## Records for processing

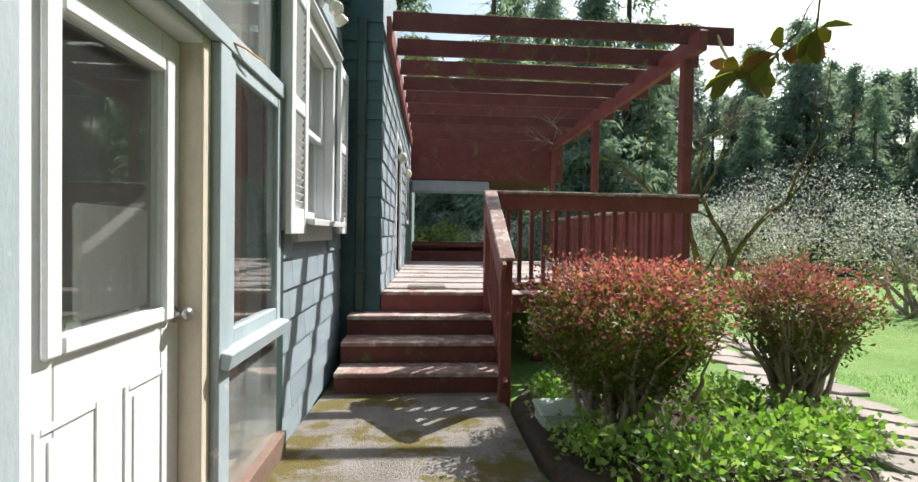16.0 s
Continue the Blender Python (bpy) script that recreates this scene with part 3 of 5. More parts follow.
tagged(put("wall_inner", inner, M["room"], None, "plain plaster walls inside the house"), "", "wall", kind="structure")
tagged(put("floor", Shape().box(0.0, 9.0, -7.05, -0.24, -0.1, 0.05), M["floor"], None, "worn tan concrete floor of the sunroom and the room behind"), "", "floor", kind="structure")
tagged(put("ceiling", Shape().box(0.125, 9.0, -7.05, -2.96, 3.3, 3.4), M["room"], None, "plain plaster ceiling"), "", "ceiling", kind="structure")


def build_house_roof():
    roof = thing("house_roof", "dark shingled gable roof with white rake boards", "roof", kind="structure")
    # north slope over the recessed gable
    s = Shape().beam((7.0, -2.45, 3.12), (7.0, -8.4, 5.55), 14.34, 0.06, (0, 0.4, 1))
    part("roof_plane", s, M["roof"], roof)
    part("rake_board", Shape().beam((-0.10, -2.45, 3.0), (-0.10, -8.4, 5.43), 0.05, 0.17, (0, 0.4, 1)), M["white"], roof)
    part("rake_trim", Shape().beam((-0.085, -2.62, 2.86), (-0.085, -4.64, 3.70), 0.05, 0.07, (0, 0.4, 1)), M["siding_green"], roof)
    gut = thing("gutter", "white eave gutter full of black leaf litter", "gutter", (-0.2, -2.4, 3.0))
    part("channel", Shape().box(-0.26, 9.0, -2.52, -2.38, 3.02, 3.14, 0.01), M["white"], gut)
    part("elbow", Shape().box(-0.25, -0.12, -2.53, -2.41, 2.90, 3.02, 0.02), M["white"], gut)
    rnd = random.Random(3)
    lit = Shape()
    for i in range(60):
        x = -0.24 + rnd.random() * 1.2
        lit.tube([(x, -2.50 + 0.1 * rnd.random(), 3.13), (x + rnd.uniform(-0.06, 0.06), -2.45 + rnd.uniform(-0.07, 0.07), 3.16 + 0.05 * rnd.random())], [0.012, 0.006], 4)
    tagged(part("leaf_litter", lit, M["mulch"], gut), kind="stuff")


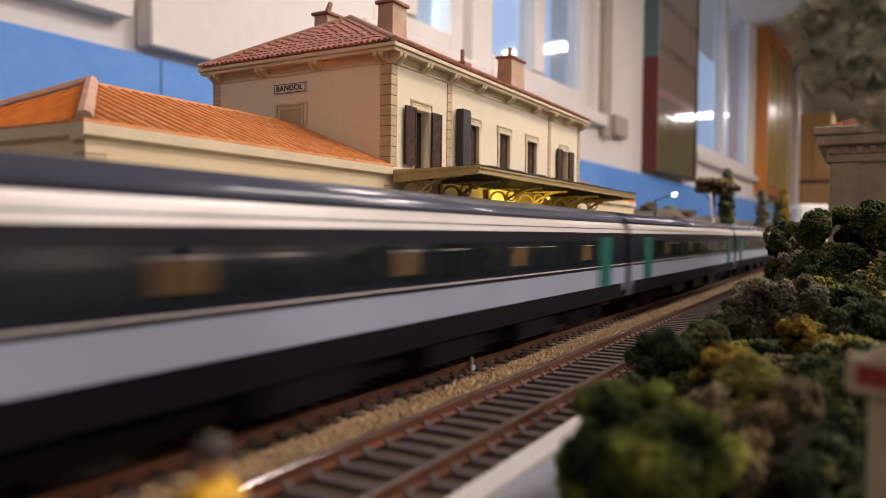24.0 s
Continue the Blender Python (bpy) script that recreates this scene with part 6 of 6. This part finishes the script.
on_wall("boxed_pipe", "white boxed casing along the wall", "casing", [("casing", (10.8, 66, -4.2, 0, 33.0, 176, 0.3), M_WHITE, "")])
on_wall("wall_shelf", "shallow white shelf on the wall", "shelf", [("board", (-60, 8, -3.5, 0, 36.8, 44, 0.2), M_WHITE, "")])
for x0, x1, nm in ((13.4, 13.7, "board_joint"), (150, 150.3, "board_joint")):
    o = part(nm, box(B(), x0, x1, -3.06, -2.9, -60, 31.5), mat("dark_blue_joint", (0.03, 0.10, 0.38), 0.7), sky_board)
on_wall("cable_trunking", "beige cable trunking with a socket box", "trunking", [("trunk", (226, 235, -2.5, 0, 43, 176, 0.3), M_BEIGE, ""), ("socket", (237, 253, -4, 0, 45, 54, 0.5), M_BEIGE, "beige socket box")])
sh = on_wall("showcase", "tall showcase with dark red sides and a green and brown picture", "showcase", [
    ("side_panel", (285, 287, -7.3, 0, 33.4, 88), M_CABRED, "dark red side"), ("upper_side_panel", (285, 287, -7.3, 0, 88.2, 176), M_TEAL, "grey-teal upper side"),
    ("picture", (287, 359, -7.0, 0, 33.4, 62), M_CABG, "green picture"), ("upper_picture", (287, 359, -7.0, 0, 62.2, 176), M_CABD, "brown grey picture"),
    ("frame_edge", (359, 361, -7.6, 0, 33.0, 176), M_INK, "dark frame edge"), ("slat", (287, 359, -7.3, -7.0, 33.0, 35.0), M_INK, "")])
# one red stripe; the two faint ones paint in streaks reflected by the glass
for i in range(3):
    part("stripe", box(B(), 287, 359, -7.06, -7.0, 70 + i * 22, 74 + i * 22), M_CABRED if i == 0 else M_STRIPE, sh)
og = on_wall("orange_cupboard", "tall orange wooden cupboard with amber panes", "cupboard", [
    ("side_panel", (588, 590, -9.5, 0, 38, 176), M_ORANGE, ""), ("body", (590, 729, -9.0, 0, 38, 176), M_ORANGE, "")])
for i in range(3):
    a = 600 + i * 43
    part("pane", box(B(), a, a + 34, -9.4, -9.0, 46, 165), M_AMBER, og, "amber pane")
on_wall("hall_column", "white pipe column on the wall", "column", [("column", (742, 760, -14, 0, -60, 176, 2.0), M_FRAME, "")])
yc = thing("yellow_cupboard", "yellow wooden cupboard standing on the layout's far end", "cupboard", at(900, 39, 0, 0))
part("body", box(B(), 0, 60, -19, 19, -104, 140, 1.0), M_WOODY, yc)
part("shelf_edge", box(B(), -2, 0, -19, 19, 62, 66), M_CABRED, yc)
for y in (-9, 9):
    part("door", box(B(), -3, 0, y - 8, y + 8, 70, 134, 0.5), M_WOODY, yc)
# white clutter at the far end
pk = thing("white_parcel", "white parcel at the end of the layout", "parcel", at(300, 4, -0.9, 20))
part("body", box(B(), -6, 6, -6, 6, 0, 16, 1.5), M_FRAME, pk)
# tube lights on the ceiling
for lx, ly, watts, sx, sy in LAMPS:
    tl = thing("tube_lamp", "long white tube lamp on the ceiling", "lamp", at(lx * 100, ly * 100, 152.5, 0 if sx > sy else 90))
    half, wide = 50 * max(sx, sy) + 4, 50 * min(sx, sy) + 4
    part("housing", box(B(), -half, half, -wide, wide, 2.0, 6.0, 0.4), M_FRAME, tl)
    for s in (-1, 1):
        part("bracket", box(B(), s * half * 0.6 - 2, s * half * 0.6 + 2, -2, 2, 6.0, 24.0), M_FRAME, tl)
motions()
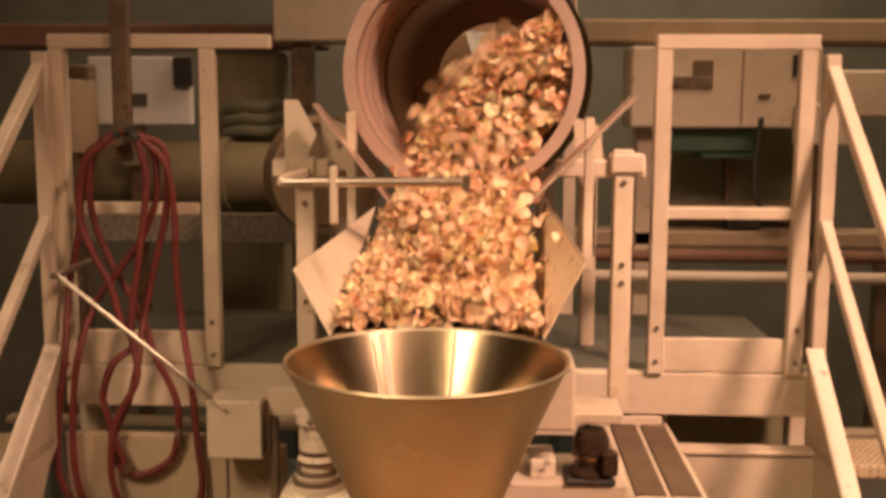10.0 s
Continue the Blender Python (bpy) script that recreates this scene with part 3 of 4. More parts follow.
def build_cone():
    t = thing("funnel", "spun steel conical funnel with rolled rim above the weigher", "funnel")
    th = 0.003
    cw = part("cone_wall", lathe([(0.222, 0.551), (0.108, 0.300), (0.108 - th, 0.300), (0.222 - th, 0.551)], 64, m=Matrix.Translation((0.008, -0.02, 0))), CONE, t, smooth=True)
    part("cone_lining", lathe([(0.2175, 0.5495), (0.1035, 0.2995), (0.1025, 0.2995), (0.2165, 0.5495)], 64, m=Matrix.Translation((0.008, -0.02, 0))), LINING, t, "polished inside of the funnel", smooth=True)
    # two pale strips in place of the lamp streaks on the lining
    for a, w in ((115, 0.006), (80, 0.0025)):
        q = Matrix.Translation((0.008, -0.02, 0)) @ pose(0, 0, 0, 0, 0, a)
        part("weld_band", streak_strip(w, q), DULL, t, "pale strip for a lamp streak")
    bm = tubes([(0.008 + 0.2225 * math.cos(a), -0.02 + 0.2225 * math.sin(a), 0.551) for a in (2 * math.pi * i / 64 for i in range(65))], r=0.003, n=8)
    part("rolled_rim", bm, CONE, t, "thin rolled rim", smooth=True)
    part("seam", tubes([(0.008 - 0.11, -0.02 + 0.185, 0.548), (0.008 - 0.058, -0.02 + 0.083, 0.30)], r=0.002, n=5), EDGE, t)
    for i in range(10):
        a = 2 * math.pi * (i + 0.3) / 10
        q = Matrix.Translation((0.008, -0.02, 0)) @ pose(0, 0, 0, 0, 0, math.degrees(a))
        part("hanger_tab", boxes(((0.100, -0.006, 0.283), (0.108, 0.006, 0.302)), bevel=0.001, m=q), DARK, cw)
    part("mount_arm", boxes(((0.10, 0.06, 0.36), (0.13, 0.50, 0.385)), bevel=0.003), CREAM, t)
    part("mount_arm", boxes(((-0.11, 0.06, 0.36), (-0.08, 0.50, 0.385)), bevel=0.003), CREAM, t)


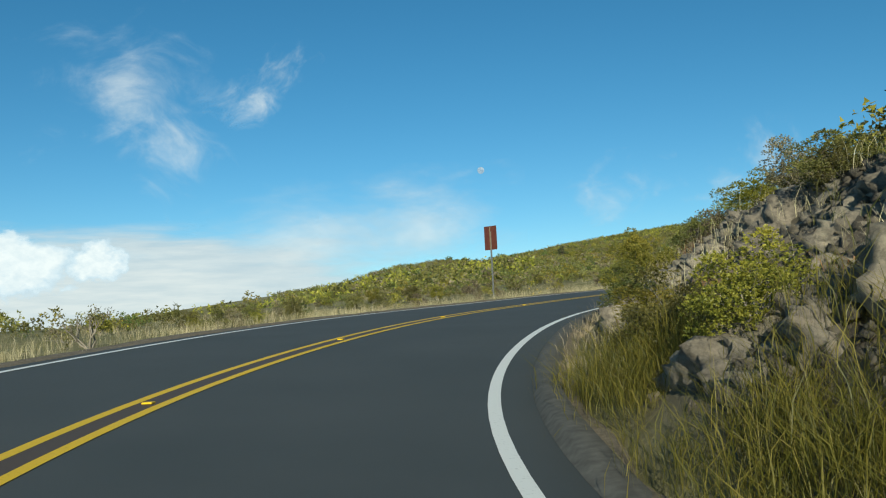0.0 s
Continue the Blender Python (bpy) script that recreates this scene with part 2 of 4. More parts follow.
L_250 = [-.3, -0.5, 0, 1.0, 1.9, 1.7, 1.0, -.4, -.5, -.4, -.4, .2, .4, .4]
L_450 = [-1.5, -1.6, -1.4, -0.3, 0.8, 0.2, -1.5, -4, -5, -6, -6, -6, -6, -6]
OFFS = np.array([-3000, -220, -45, -25, -14, -8, -5, -4.3, -3.75, 3.75, 4.3, 4.6, 6, 8, 11, 16, 26, 45, 220, 3000], float)


def profile(s):
    right = [np.interp(s, R_S, c) for c in (R_46, R_60, R_80, R_110, R_160, R_260, R_450)]
    left = [np.interp(s, L_S, c) for c in (L_50, L_80, L_140, L_250, L_450)]
    b = bank_at(s)
    return np.array([-60, -26, *left[::-1], -4.3 * b - 0.06, -3.75 * b - 0.22, 3.75 * b - 0.22, 4.3 * b - 0.06, *right, right[-1] + 22, right[-1] + 190])


BASE_S = np.arange(S0, S1 + 1, 3.0)
BASE = np.stack([road_x(BASE_S), road_y(BASE_S), road_z(BASE_S), *along(BASE_S)], 1)
BASE_P = [profile(s) for s in BASE_S]


def nearest(x, y):
    """s and o of plan positions."""
    x, y = np.atleast_1d(np.asarray(x, float)), np.atleast_1d(np.asarray(y, float))
    best, s, o = np.full(x.shape, 1e18), np.zeros(x.shape), np.zeros(x.shape)
    for (bx, by, _, tx, ty), s_at in zip(BASE, BASE_S):
        dx, dy = x - bx, y - by
        d = dx * dx + dy * dy
        hit = d < best
        best = np.where(hit, d, best)
        s, o = np.where(hit, s_at + dx * tx + dy * ty, s), np.where(hit, dx * ty - dy * tx, o)
    return s, o


# rock cuts: from s, to s, nearest o, farthest o, tone (0 grey basalt, 1 tan rubble)
CUTS = [(-8, 33, 4.5, 7.6, 0.35), (78, 117, 4.7, 10.5, 0.85), (110, 128, 4.4, 6.6, 0.1), (217, 252, 4.9, 7.6, 0.3), (262, 279, 4.9, 7.0, 0.45)]


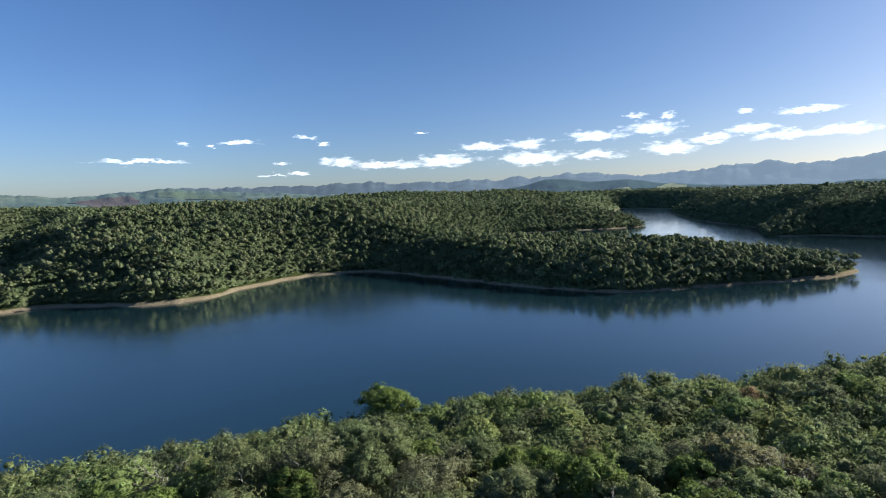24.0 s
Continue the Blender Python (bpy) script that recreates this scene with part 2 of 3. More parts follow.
def ground_material():
    """Leaf litter and undergrowth, bare reddish drawdown soil along the water, canopy green far off."""
    m, nt, p, out = material("forest_ground")
    r, n, co = noise_colour(nt, [(0.3, (.018, .026, .010)), (.55, (.032, .042, .014)), (.75, (.05, .05, .02))], 0.12, 8)
    soil, n2, co2 = noise_colour(nt, [(0.3, (.08, .068, .044)), (.45, (.16, .132, .088)), (.6, (.225, .185, .124)), (.75, (.33, .29, .21))], 0.5, 10, 0.8)
    sep = nt.nodes.new("ShaderNodeSeparateXYZ")
    nt.links.new(co.outputs["Object"], sep.inputs[0])
    n3 = put(nt, "ShaderNodeTexNoise", Scale=0.06, Detail=4)
    nt.links.new(co.outputs["Object"], n3.inputs["Vector"])
    ma = put(nt, "ShaderNodeMath")
    ma.operation = "MULTIPLY_ADD"
    nt.links.new(n3.outputs["Fac"], ma.inputs[0])
    ma.inputs[1].default_value = 2.4
    nt.links.new(sep.outputs[2], ma.inputs[2])
    mr = put(nt, "ShaderNodeMapRange", From_Min=2.5, From_Max=3.2)
    nt.links.new(ma.outputs[0], mr.inputs["Value"])
    mx = nt.nodes.new("ShaderNodeMix")
    mx.data_type = "RGBA"
    nt.links.new(mr.outputs[0], mx.inputs[0])
    nt.links.new(soil.outputs[0], mx.inputs[6])
    nt.links.new(r.outputs[0], mx.inputs[7])
    nt.links.new(mx.outputs[2], p.inputs["Base Color"])
    p.inputs["Roughness"].default_value = 0.95
    p.inputs["Specular IOR Level"].default_value = 0.0
    b = put(nt, "ShaderNodeBump", Strength=0.6, Distance=0.6)
    n4 = put(nt, "ShaderNodeTexNoise", Scale=0.8, Detail=6)
    nt.links.new(co.outputs["Object"], n4.inputs["Vector"])
    nt.links.new(n4.outputs["Fac"], b.inputs["Height"])
    nt.links.new(b.outputs[0], p.inputs["Normal"])
    return m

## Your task
Pull out every line above that holds the word "follow".

## Task response
Continue the Blender Python (bpy) script that recreates this scene with part 3 of 5. More parts follow.
Continue the Blender Python (bpy) script that recreates this scene with part 3 of 4. More parts follow.
Continue the Blender Python (bpy) script that recreates this scene with part 2 of 4. More parts follow.
Continue the Blender Python (bpy) script that recreates this scene with part 2 of 3. More parts follow.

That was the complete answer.